Death Is Not the End

“One short sleep past, we wake eternally/And death shall be no more; death thou shalt die.” —John Donne, Sonnet X

Fra Angelico, “Christ in Limbo,” c. 1442
Fra Angelico, “Christ in Limbo,” c. 1442

When the novel Memento Mori made its initial splash back in 1958, it was greeted with both critical and popular acclaim. But the story, while written by a gifted and clever young woman by the name of Muriel Spark, dealt with a subject not at all popular: Death. One of those unmentionable things, you know, like sex used to be among maiden aunts of a certain Victorian vintage. Nevertheless, it managed with considerable elegance and wit to shatter a good deal of the silence surrounding so doleful a subject. 

An old woman called Dame Lettie Colston, on whom the story opens, is writing a letter when her phone rings and she hears a voice telling her, “Remember you must die.” It is the ninth time the mysterious caller has telephoned to remind her. How very thoughtful of him to call first. And while other members of her set are receiving the same call, few appear to be the least bit grateful for the summons. One striking exception, however, is old Granny Taylor, who seems to have gotten her dying done every day. “A good death,” she tells the reader, “doesn’t reside in the dignity of bearing but in the disposition of the soul.” Indeed, her own is movingly recalled at the very end of the story, in which we learn that she “lingered for a time, employing her pain to magnify the Lord, and meditating sometimes confidingly upon Death, the first of the Four Last Things to be ever remembered.”

Such is the Christian response to death, which — truth to tell — is the only sane or hopeful view one can take. And what is its defining message?
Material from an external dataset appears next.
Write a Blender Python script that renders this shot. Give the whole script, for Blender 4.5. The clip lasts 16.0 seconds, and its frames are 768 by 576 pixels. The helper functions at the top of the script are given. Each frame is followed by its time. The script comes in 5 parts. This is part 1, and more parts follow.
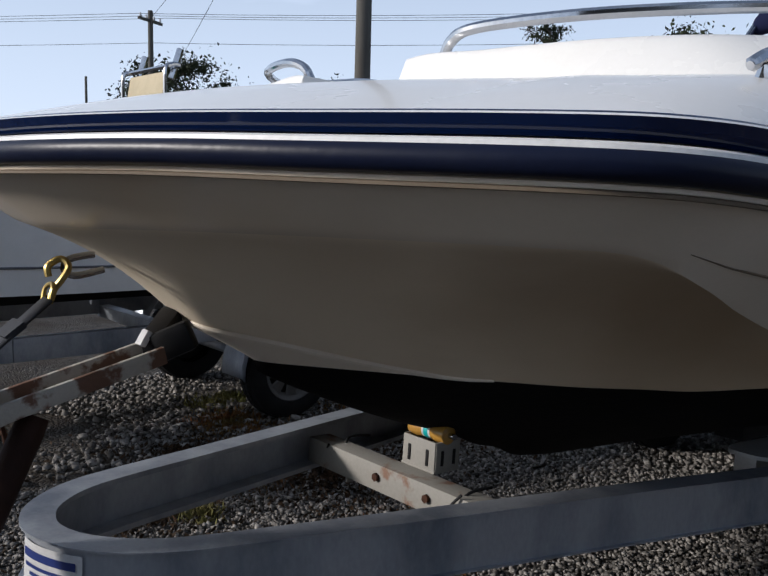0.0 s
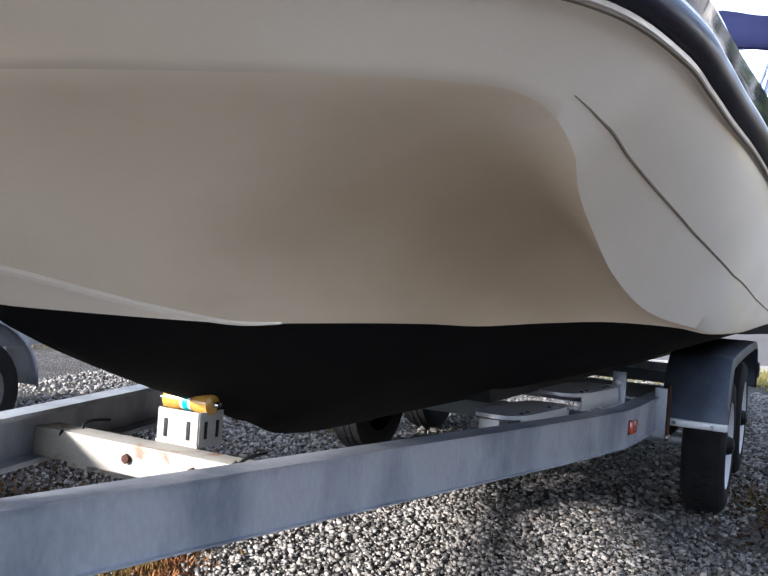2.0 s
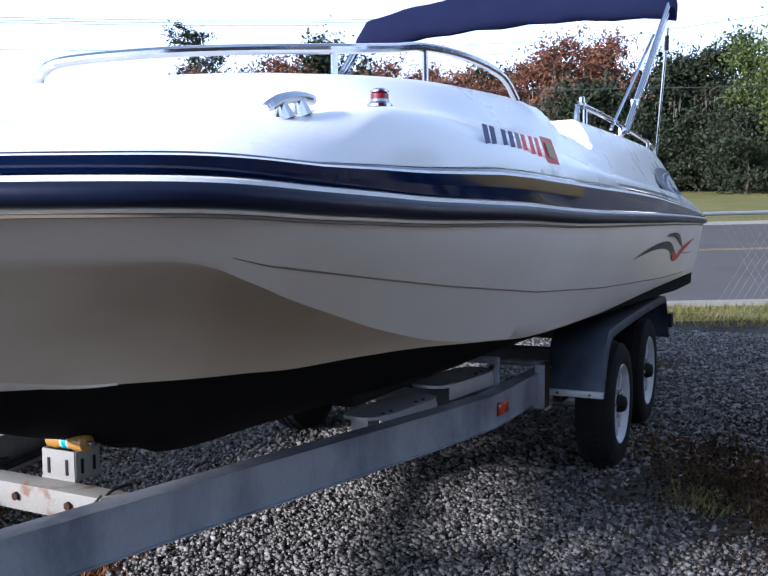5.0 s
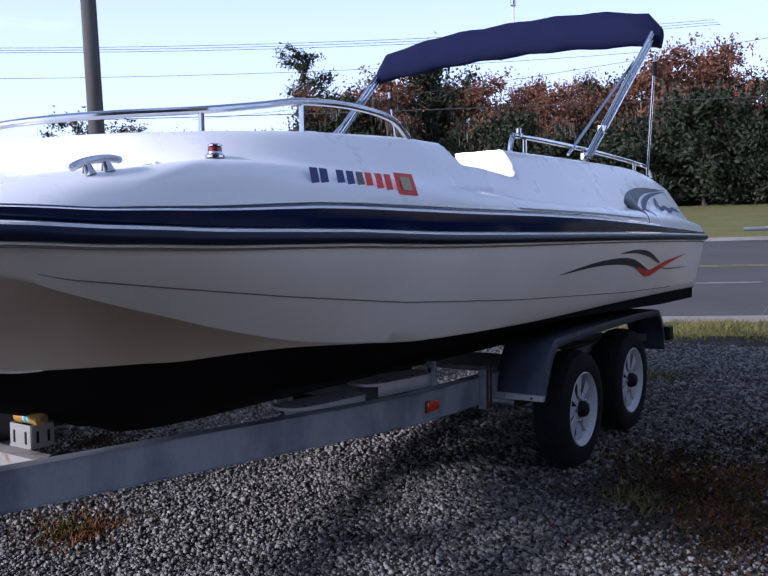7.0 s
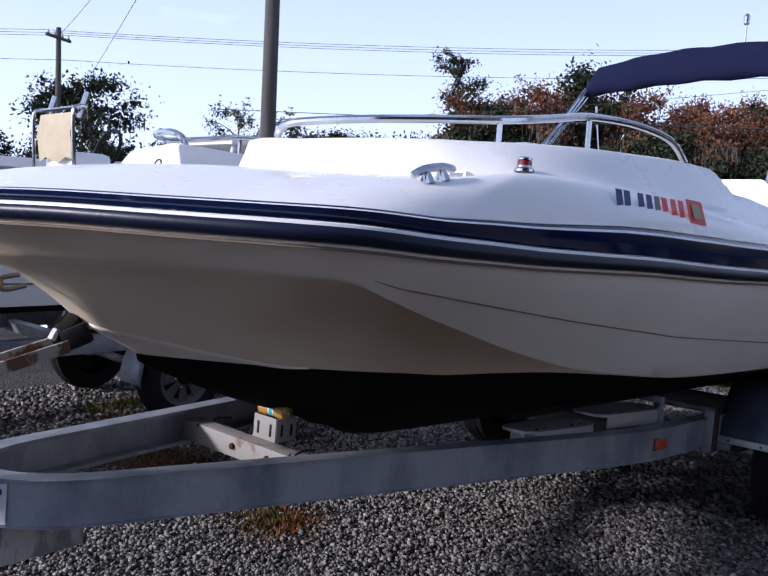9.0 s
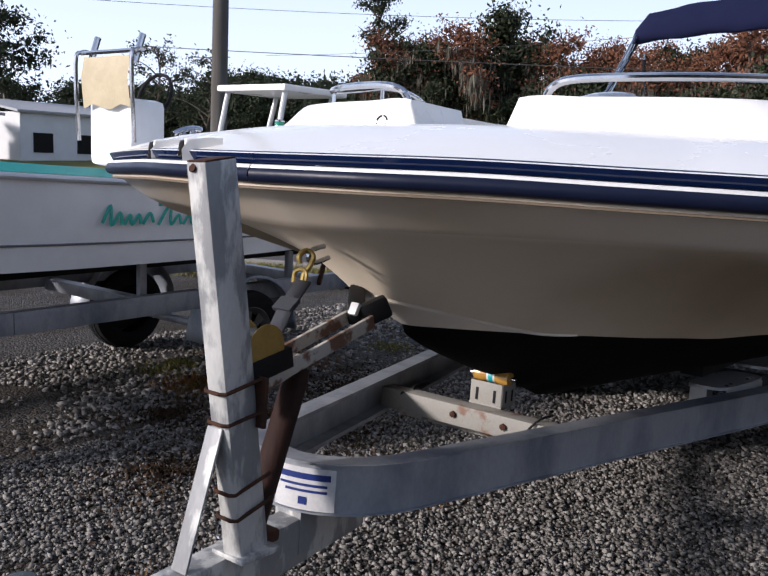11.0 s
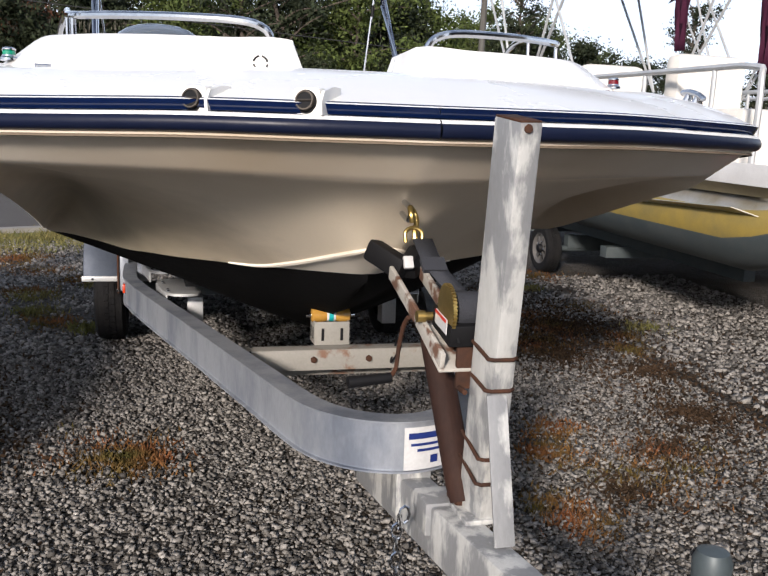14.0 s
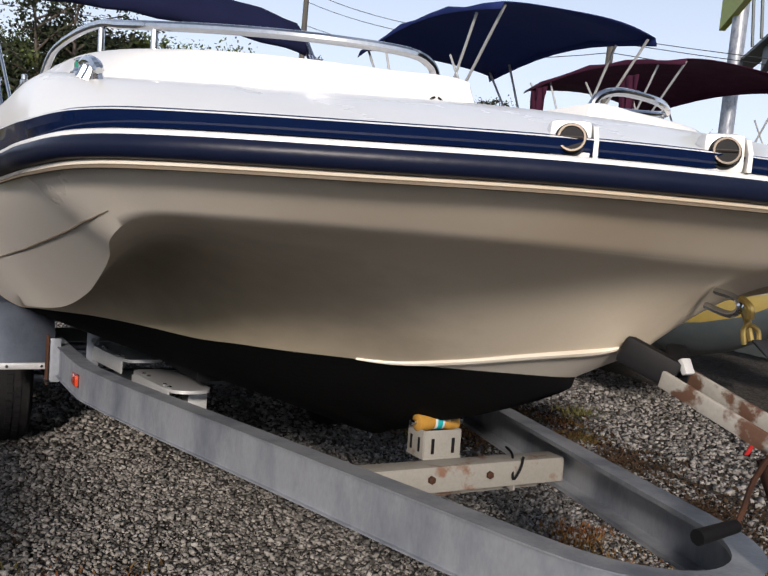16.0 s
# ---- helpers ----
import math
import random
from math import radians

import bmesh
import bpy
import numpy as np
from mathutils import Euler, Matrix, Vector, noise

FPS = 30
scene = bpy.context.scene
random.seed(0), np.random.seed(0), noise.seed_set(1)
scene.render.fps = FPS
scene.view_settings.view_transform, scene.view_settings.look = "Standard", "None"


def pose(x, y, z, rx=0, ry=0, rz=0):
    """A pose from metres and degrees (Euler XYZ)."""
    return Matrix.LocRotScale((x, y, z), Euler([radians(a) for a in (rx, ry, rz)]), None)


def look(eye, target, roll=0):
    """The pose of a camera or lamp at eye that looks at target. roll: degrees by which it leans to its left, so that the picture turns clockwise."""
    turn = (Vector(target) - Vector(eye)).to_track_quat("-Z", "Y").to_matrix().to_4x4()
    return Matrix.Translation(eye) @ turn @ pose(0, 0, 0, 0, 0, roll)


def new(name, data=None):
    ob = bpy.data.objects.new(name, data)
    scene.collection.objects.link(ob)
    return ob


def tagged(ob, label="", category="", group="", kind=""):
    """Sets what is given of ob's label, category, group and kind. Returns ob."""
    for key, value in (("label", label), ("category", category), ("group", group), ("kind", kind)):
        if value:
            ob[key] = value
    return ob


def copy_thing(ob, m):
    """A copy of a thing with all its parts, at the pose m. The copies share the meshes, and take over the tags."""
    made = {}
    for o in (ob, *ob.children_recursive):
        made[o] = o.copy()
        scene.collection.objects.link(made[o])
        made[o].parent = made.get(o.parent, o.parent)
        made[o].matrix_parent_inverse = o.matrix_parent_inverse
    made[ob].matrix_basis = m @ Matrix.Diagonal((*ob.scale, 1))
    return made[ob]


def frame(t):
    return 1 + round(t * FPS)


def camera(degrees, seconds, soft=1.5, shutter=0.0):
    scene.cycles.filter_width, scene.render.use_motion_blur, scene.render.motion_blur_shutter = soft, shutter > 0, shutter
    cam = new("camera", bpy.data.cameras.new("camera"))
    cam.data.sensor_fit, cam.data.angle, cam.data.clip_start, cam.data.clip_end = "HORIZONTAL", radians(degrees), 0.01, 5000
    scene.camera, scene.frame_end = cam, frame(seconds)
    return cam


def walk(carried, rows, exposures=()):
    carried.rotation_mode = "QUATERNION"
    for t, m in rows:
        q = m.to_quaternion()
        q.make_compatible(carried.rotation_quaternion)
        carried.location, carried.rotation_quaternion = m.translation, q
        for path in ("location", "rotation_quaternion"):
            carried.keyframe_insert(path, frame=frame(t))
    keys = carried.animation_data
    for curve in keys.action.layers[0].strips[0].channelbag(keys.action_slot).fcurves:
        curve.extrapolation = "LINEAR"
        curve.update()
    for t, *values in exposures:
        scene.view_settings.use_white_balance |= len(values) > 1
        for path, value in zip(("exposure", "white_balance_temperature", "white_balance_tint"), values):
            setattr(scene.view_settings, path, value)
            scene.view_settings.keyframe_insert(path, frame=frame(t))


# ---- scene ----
cam = camera(49.5, 16.0)
PATH = [
    (0, (0.151, -1.595, 1.451), (1.449, -0.091, 1.213), 1.5),
    (0.5, (0.088, -1.596, 1.423), (1.536, -0.234, 1.208), 1.6),
    (1, (0.111, -1.482, 1.328), (1.683, -0.253, 1.188), 2.9),
    (1.5, (0.064, -1.395, 1.236), (1.76, -0.339, 1.162), 2.5),
    (2, (0.11, -1.34, 1.189), (1.888, -0.429, 1.1), 2.9),
    (2.5, (0.158, -1.36, 1.157), (1.98, -0.546, 1.036), 2.3),
    (3, (0.2, -1.381, 1.157), (2.05, -0.633, 1.035), 1.8),
    (3.5, (0.156, -1.423, 1.229), (2.036, -0.749, 1.119), 1.7),
    (4, (0.081, -1.577, 1.323), (1.948, -0.866, 1.232), 0.3),
    (4.2, (0.092, -1.619, 1.362), (1.945, -0.876, 1.241), -0.5),
    (6.3, (-0.048, -2.483, 1.527), (1.622, -1.408, 1.285), -1.8),
    (6.5, (-0.038, -2.591, 1.496), (1.622, -1.496, 1.288), -2.3),
    (7, (0.0, -2.742, 1.493), (1.643, -1.617, 1.308), -2.1),
    (7.5, (-0.011, -2.772, 1.531), (1.615, -1.624, 1.334), -0.6),
    (8, (-0.045, -2.72, 1.543), (1.545, -1.522, 1.346), 0.8),
    (8.5, (-0.123, -2.524, 1.531), (1.417, -1.261, 1.345), 1.9),
    (9, (-0.206, -2.317, 1.525), (1.246, -0.953, 1.349), 2.8),
    (9.5, (-0.368, -2.089, 1.528), (1.041, -0.684, 1.324), 4.6),
    (9.7, (-0.383, -1.965, 1.543), (1.037, -0.573, 1.33), 3.9),
    (11.8, (-1.192, -1.017, 1.522), (0.586, -0.187, 1.134), 4.7),
    (12, (-1.259, -0.881, 1.519), (0.574, -0.192, 1.117), 5.1),
    (12.5, (-1.374, -0.491, 1.519), (0.552, -0.15, 1.103), 3.1),
    (13, (-1.378, -0.079, 1.502), (0.578, -0.072, 1.086), 3.6),
    (13.5, (-1.325, 0.256, 1.493), (0.616, 0.008, 1.078), 3.1),
    (14, (-1.218, 0.566, 1.507), (0.679, 0.071, 1.111), 2.5),
    (14.5, (-1.055, 0.884, 1.508), (0.786, 0.197, 1.138), 3.6),
    (15, (-0.816, 1.067, 1.509), (0.975, 0.25, 1.156), 4.0),
    (15.5, (-0.571, 1.24, 1.491), (1.18, 0.319, 1.195), 4.6),
    (16, (-0.323, 1.334, 1.407), (1.423, 0.377, 1.218), 5.3),
]
EXPOSURE = ((0.0, -0.35, 5500, 11), (1.0, 0.1, 5250, 13), (1.5, 0.85, 5500, 12), (2.0, 1.9, 5400, 12), (3.5, 2.6, 5300, 12), (4.2, 1.75, 5100, 11), (6.3, 0.3, 4880, 22), (9.7, 0.05, 5250, 20), (11.8, 0.15, 5650, 14), (13.0, 0.35, 5750, 13), (16.0, -0.12, 5850, 13))
walk(cam, [(t, look(eye, target, roll)) for t, eye, target, roll in PATH], EXPOSURE)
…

Indeed, God himself came to deliver it, incarnating the truth of it in his Son’s body? And what an astonishing claim it is, too. That those who cling to Christ, wedding themselves to his Word become flesh, will not only be given the grace to face death, to endure all the horror of an apparent final separation from all that they know and love, but that they shall in fact be empowered to surmount death, to vanquish it forever. Few words have proven to be more powerful than these. “Truly, truly, I say to you, if anyone keeps my word, he will never see death” (John 8:49-51).
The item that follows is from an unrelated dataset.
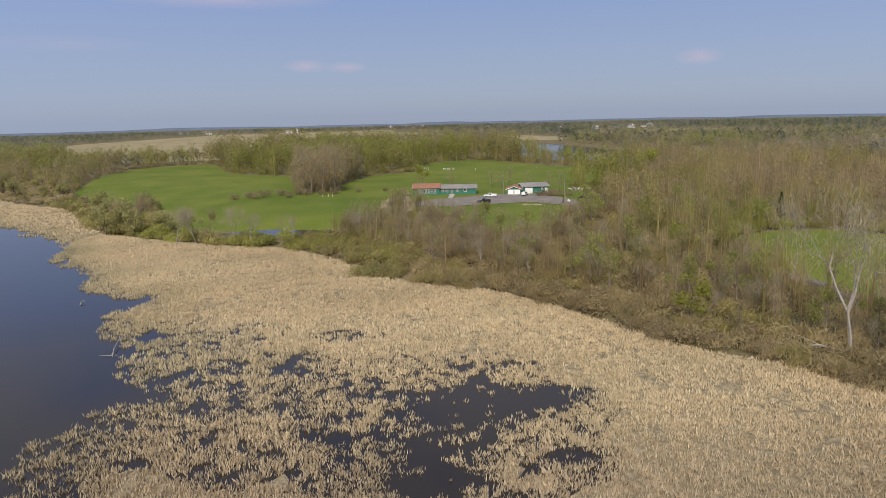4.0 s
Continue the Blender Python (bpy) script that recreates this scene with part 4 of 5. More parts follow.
def conifer(seed, tall):
    r = np.random.default_rng(seed)
    wood = tube([(0, 0, -0.3), (0, 0, tall * 0.5), (0, 0, tall)], [0.16, 0.1, 0.02], 5)
    n = 420
    t = r.random(n) ** 0.8
    a, rad = r.random(n) * 2 * math.pi, (1 - t) * tall * 0.2 * (0.4 + 0.7 * r.random(n)) + 0.1
    c = np.stack([np.cos(a) * rad, np.sin(a) * rad, 0.5 + t * (tall - 0.7) - rad * 0.3], 1)
    return wood, triangles(c, 0.5, r, 0.1, 0.6)


def limbed_tree(seed, tall, twigs):
    """An old leafless tree: a forked stem and curving limbs that split again and again."""
    r = np.random.default_rng(seed)
    wood, tips = [], []

    def branch(p, d, length, rad, depth):
        bend = r.normal(size=3) * 0.28
        m = p + (d + bend * 0.4) * length * 0.5
        d2 = d + bend + np.array([0, 0, 0.12])
        d2 /= np.linalg.norm(d2)
        e = m + d2 * length * 0.5
        wood.append(tube([p, m, e], [rad, rad * 0.8, rad * 0.6], 5 if depth < 2 else 3))
        if depth == 4:
            tips.append(e)
            return
        if depth > 1:
            tips.append(m)
        for _ in range(3 if depth == 0 else r.integers(2, 4)):
            side = r.normal(size=3)
            side[2] *= 0.5
            nd = d2 * 0.75 + side / np.linalg.norm(side) * (0.36 + 0.2 * r.random())
            nd[2] = max(nd[2], -0.05) + 0.12
            branch(e - d2 * length * 0.08 * r.random(), nd / np.linalg.norm(nd), length * (0.62 + 0.2 * r.random()), rad * 0.6, depth + 1)

    branch(np.array([0, 0, -0.3]), np.array([0.04, 0.02, 1.0]), tall * 0.3, 0.0105 * tall, 0)
    tips = np.array(tips)
    at = tips[r.integers(0, len(tips), twigs)] + r.normal(size=(twigs, 3)) * 0.05 * tall
    return merge(wood), triangles(at, 0.06 * tall * (0.6 + 0.7 * r.random(twigs)), r, 0.35, 0.045)


KINDS = {}
for k in range(3):
    KINDS["bare", k] = tree_kind("bare_tree", "leafless tree with brown twigs among the thicket", grow(300 + k, 10, 2.8, 11, 600, 0.7, 0.09, 0.55, 0.15, girth=0.7), M_BARK, BROWN * 1.2)
    KINDS["pale", k] = tree_kind("pale_tree", "leafless pale-barked tree with bare limbs", limbed_tree(310 + k, 10, 1700), M_PALE_BARK, GREY * 1.05)
    KINDS["leafy", k] = tree_kind("leafing_tree", "tree coming into yellow-green spring leaf", grow(320 + k, 10, 3.8, 10, 1000, 0.42, 0.6, 0.1, 0.15), M_BARK, LEAF)
    KINDS["olive", k] = tree_kind("budding_tree", "tree with a haze of olive buds", grow(330 + k, 10, 3.6, 10, 900, 0.5, 0.3, 0.3, 0.12), M_BARK, OLIVE)
for k in range(2):
    KINDS["yellow", k] = tree_kind("willow_tree", "round tree in bright yellow-green leaf", grow(340 + k, 10, 4.6, 12, 1200, 0.5, 0.7, 0.0, 0.12), M_BARK, YELLOW)
    KINDS["white", k] = tree_kind("blossoming_tree", "small tree in white blossom", grow(350 + k, 10, 4.0, 11, 600, 0.34, 0.7, 0.1, 0.22), M_BARK, WHITE)
    KINDS["red", k] = tree_kind("red_tree", "ornamental tree in dark red leaf", grow(360 + k, 10, 4.0, 11, 800, 0.55, 0.7, 0.1, 0.2), M_BARK, RED)
    KINDS["green", k] = tree_kind("green_tree", "garden tree in fresh green leaf", grow(370 + k, 10, 4.2, 11, 950, 0.55, 0.7, 0.1, 0.18), M_BARK, LEAF * np.array([0.75, 0.95, 0.8]))
    KINDS["conifer", k] = tree_kind("conifer_tree", "dark green conifer with dense needles", conifer(380 + k, 10), M_BARK, NEEDLE)
KIND_COUNT = {"bare": 3, "pale": 3, "leafy": 3, "olive": 3, "yellow": 2, "white": 2, "red": 2, "green": 2, "conifer": 2}
tree_rng = random.Random(11)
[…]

Yet, isn’t this precisely what faith promises? In Jesus Christ the whole of our mortality, every suspect square inch of it, is destined to undergo an absolutely unheard-of transformation. We shall all shine like the sun. Only a God of love could pull off a miracle like that. A love so powerful that it raises man from the ground to which he has fallen, and gathering up all the broken pieces left by sin and death, will place him squarely upon a throne of unending glory. Wily death will have been thoroughly undone, leaving the Old Guy helpless at the last, thanks to the power of an unvarying eternal love. The ruffian on the stair, as some have called him, who lies in wait to pitch unsuspecting souls right off the bannister, will have been disarmed at the very moment he had decided to strike. The threatened theft and violence he represents becoming, in the mysterious alchemy of grace, sudden and immeasurable increase of life. 
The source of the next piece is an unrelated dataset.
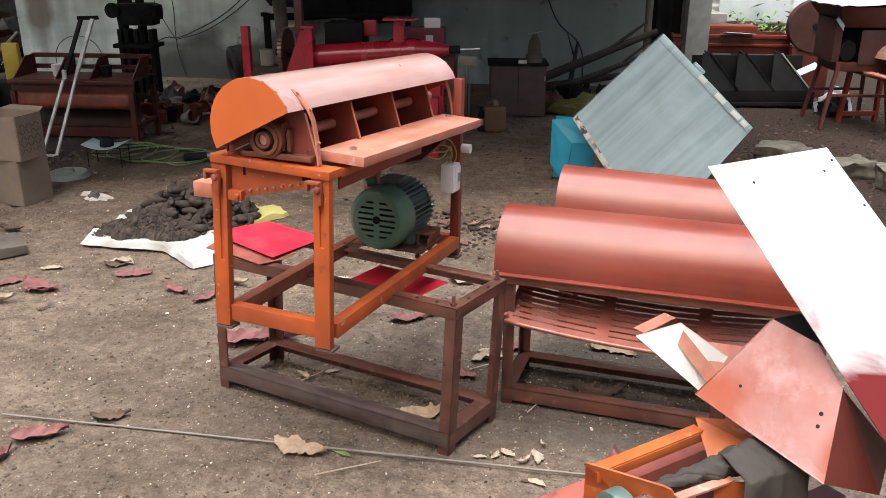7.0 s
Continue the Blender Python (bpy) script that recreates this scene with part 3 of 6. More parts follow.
    bearing_block(e, -0.389, -0.458, 1.081)
    bm = B(); box(bm, 0, 0, 0, 0.05, 0.03, 0.003, Matrix.Translation((-0.462, -0.45, 1.056)) @ Matrix.Rotation(radians(-25), 4, "Y")); part("shim", bm, STEEL, e)
    motor(e)
    # switch on its wires
    bm = B(); box(bm, -0.200, 0.43, 0.818, 0.05, 0.065, 0.105); box(bm, -0.172, 0.43, 0.818, 0.01, 0.045, 0.09)
    sw = part("switch_box", bm, SWITCH, e, "white plastic starter switch", bevel=0.006)
    bm = B(); box(bm, -0.166, 0.43, 0.823, 0.006, 0.02, 0.03); part("rocker", bm, CONCRETE, sw)
    for i in range(4):
        cu = bpy.data.curves.new("wire", "CURVE"); cu.dimensions = "3D"; cu.bevel_depth = 0.0022
        sp = cu.splines.new("BEZIER"); pts = [(-0.24, 0.25 + 0.03 * i, 0.93), (-0.2, 0.33 + 0.02 * i, 0.905 + 0.02 * i), (-0.195, 0.42 + 0.005 * i, 0.93 - 0.02 * i), (-0.215, 0.43, 0.82 + 0.02 * i)]
        sp.bezier_points.add(len(pts) - 1)
        for b, p in zip(sp.bezier_points, pts):
            b.co, b.handle_left_type, b.handle_right_type = p, "AUTO", "AUTO"
        cu.materials.append(YELLOW_WIRE)
        w = new("wire", cu); w.parent = e
    bm = B(); rod(bm, (-0.183, 0.5, 0.915), (-0.15, 0.5, 0.915), 0.017, seg=16); part("grease_cap", bm, WHITE, e)
    return e


# Pale base, stain and first streaks put the sky's reflection into the colour.
COVER = material("primer_with_painted_sheen", (0.56, 0.28, 0.225), 0.3, stain=(0.62, 0.42, 0.39), stain_amount=0.8, vary=0.08, bump=0.03, bump_scale=12, coat=0.9, gloss_vary=0.1, coat_ior=1.7, stain_scale=3)
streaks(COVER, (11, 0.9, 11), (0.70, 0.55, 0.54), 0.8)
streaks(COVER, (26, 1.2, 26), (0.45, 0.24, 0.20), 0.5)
DRUM_RED = material("drum_red_primer", (0.25, 0.052, 0.032), 0.4, vary=0.25, stain=(0.17, 0.04, 0.028), coat=0.3)
thresher()

# red sheets on the stand
DUSTY = material("dusty_rose_sheet", (0.25, 0.075, 0.055), 0.5, vary=0.3, stain=(0.17, 0.055, 0.04), scale=20)
bm = B(); plate(bm, [(-0.69, 0.003, 0.567), (-0.64, 0.28, 0.570), (-0.935, 0.35, 0.580), (-1.045, 0.135, 0.576)], 0.0015)
solo("red_sheet", bm, RED_SHEET, L, "bright red painted metal sheet lying on the stand", "sheet", "red sheets")
bm = B(); plate(bm, [(-0.713, -0.045, 0.552), (-0.66, 0.04, 0.556), (-0.66, 0.2, 0.563), (-1.0, 0.2, 0.565), (-0.985, 0.02, 0.556), (-0.826, -0.008, 0.553)], 0.0015)
solo("red_sheet", bm, DUSTY, L, "dusty pink-orange metal sheet under a bright red one", "sheet", "red sheets")
bm = B(); plate(bm, [(-0.207, 0.118, 0.45), (-0.158, 0.328, 0.452), (-0.462, 0.39, 0.454), (-0.496, 0.196, 0.452)], 0.0015)
solo("red_sheet", bm, RED_SHEET, L, "bright red painted metal sheet tucked below the stand's rail", "sheet", "red sheets")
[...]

Who could imagine such an outcome? Death itself shall die, thus fulfilling the great promise made to Israel in the words of the prophet Hosea, who, in the accent of Almighty God himself, delivers the incredible guarantee: “I will deliver them out of the hand of death. I will redeem them from death: O death, I will be thy death. O Hell, I will be thy bite” (Hosea 13:14). Here is the great theme of Hebrew hope, no less than God’s own lasting assurance, which St. Paul will later give consummate expression to in his First Letter to the Corinthians: “For this corruptible must put on incorruption; and this mortal must put on immortality, then shall come to pass the saying that is written: Death is swallowed up in victory. O death where is thy sting” (1 Corinthians 15:51-58).

Death plays no part, in other words, in man’s essential being, his subversive work having been the result of the world we made, or rather unmade, God never having intended that we should die in it. “For God created man for incorruption, and made him in the image of his own eternity,” the Book of Wisdom reminds us, “but through the devil’s envy death entered the world, and those who belong to his party experience it” (Wisdom 2:23-24). For all its shattering of the original body-soul unity, death belongs to that order of history bloodied by human sin. A world which Christ freely suffered to enter in order to rid us of its malice — indeed, to deliver us from the absurdity and finality of death.

And why is this? Because when Christ agreed to die for us, something quite extraordinary happened to death, altering the entire equation, so dismally drawn between sin and death. Thus, in cleaving to Christ, in placing our hope in the event of his cross, which succeeds in putting sin and death to flight, the so-called “victory” of death is only apparent. How wonderfully the Little Flower has put it, striking the deepest chord of Teresian hope: “So death will come to fetch you?” she asks. “No, not death, but God himself. Death is not the horrible specter we see represented in pictures. The catechism teaches that death is the separation of the soul from the body; that is all. I am not afraid of a separation which will unite me forever with God.”